> [What is required]:
Exactly retype the lines from the top of the data through the line containing "RISE = 0.0009", leaving out every picture.
============================================================
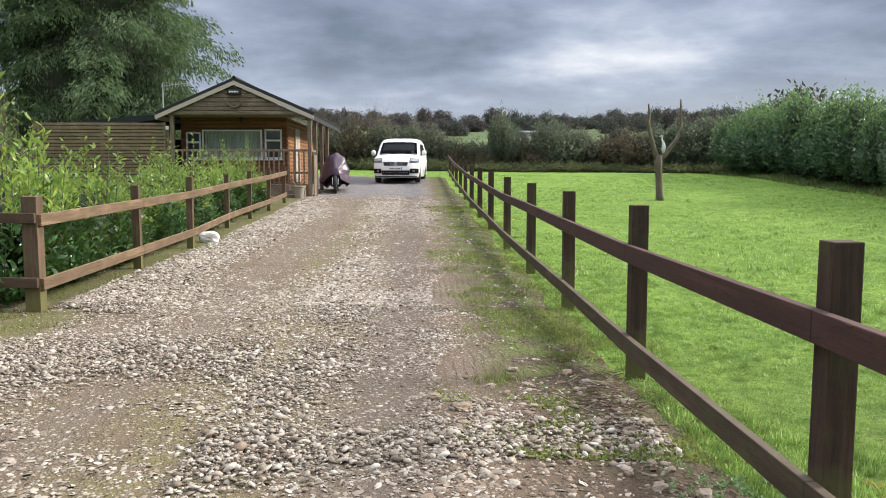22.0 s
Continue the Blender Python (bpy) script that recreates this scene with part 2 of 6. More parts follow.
def glass_pane(name, tint=(0.05, 0.06, 0.07), rough=0.05):
    """Dark reflecting glazing seen from outside."""
    m = Mat(name, rough, spec=0.9)
    m.colour(tint)
    m.b.inputs["Coat Weight"].default_value = 0.6
    m.b.inputs["Coat Roughness"].default_value = 0.03
    return m.m


def clear_glass(name):
    m = Mat(name, 0.02)
    m.colour((0.9, 0.95, 0.95))
    m.b.inputs["Transmission Weight"].default_value = 1.0
    m.b.inputs["IOR"].default_value = 1.15
    return m.m


# ---- building helpers ----
RISE = 0.0009


def gz(x, y):
    """Height of the ground: level at the gate, rising gently ahead and a little to the left; hills far off."""
    v = min(max(y - 1.0, 0.0), 60.0)
    z = RISE * v * v if v < 36 else RISE * 36 * 36 + RISE * 30 * (v - 36)
    z -= 0.015 * max(x, -12.0) * min(1.0, max(0.3, y / 7.0)) if x < 0 else 0.008 * min(x, 20.0)
    far = min(max(0.0, y - 70.0), 262.0)
    return z + 0.068 * far + 0.00003 * min(far, 500) ** 2 + (4 * fbm(x, y, 0.006, 2.0) * min(1, far / 150) if far else 0)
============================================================
> [Result]:
22.0 s
Continue the Blender Python (bpy) script that recreates this scene with part 2 of 6. More parts follow.
def glass_pane(name, tint=(0.05, 0.06, 0.07), rough=0.05):
    """Dark reflecting glazing seen from outside."""
    m = Mat(name, rough, spec=0.9)
    m.colour(tint)
    m.b.inputs["Coat Weight"].default_value = 0.6
    m.b.inputs["Coat Roughness"].default_value = 0.03
    return m.m


def clear_glass(name):
    m = Mat(name, 0.02)
    m.colour((0.9, 0.95, 0.95))
    m.b.inputs["Transmission Weight"].default_value = 1.0
    m.b.inputs["IOR"].default_value = 1.15
    return m.m


# ---- building helpers ----
RISE = 0.0009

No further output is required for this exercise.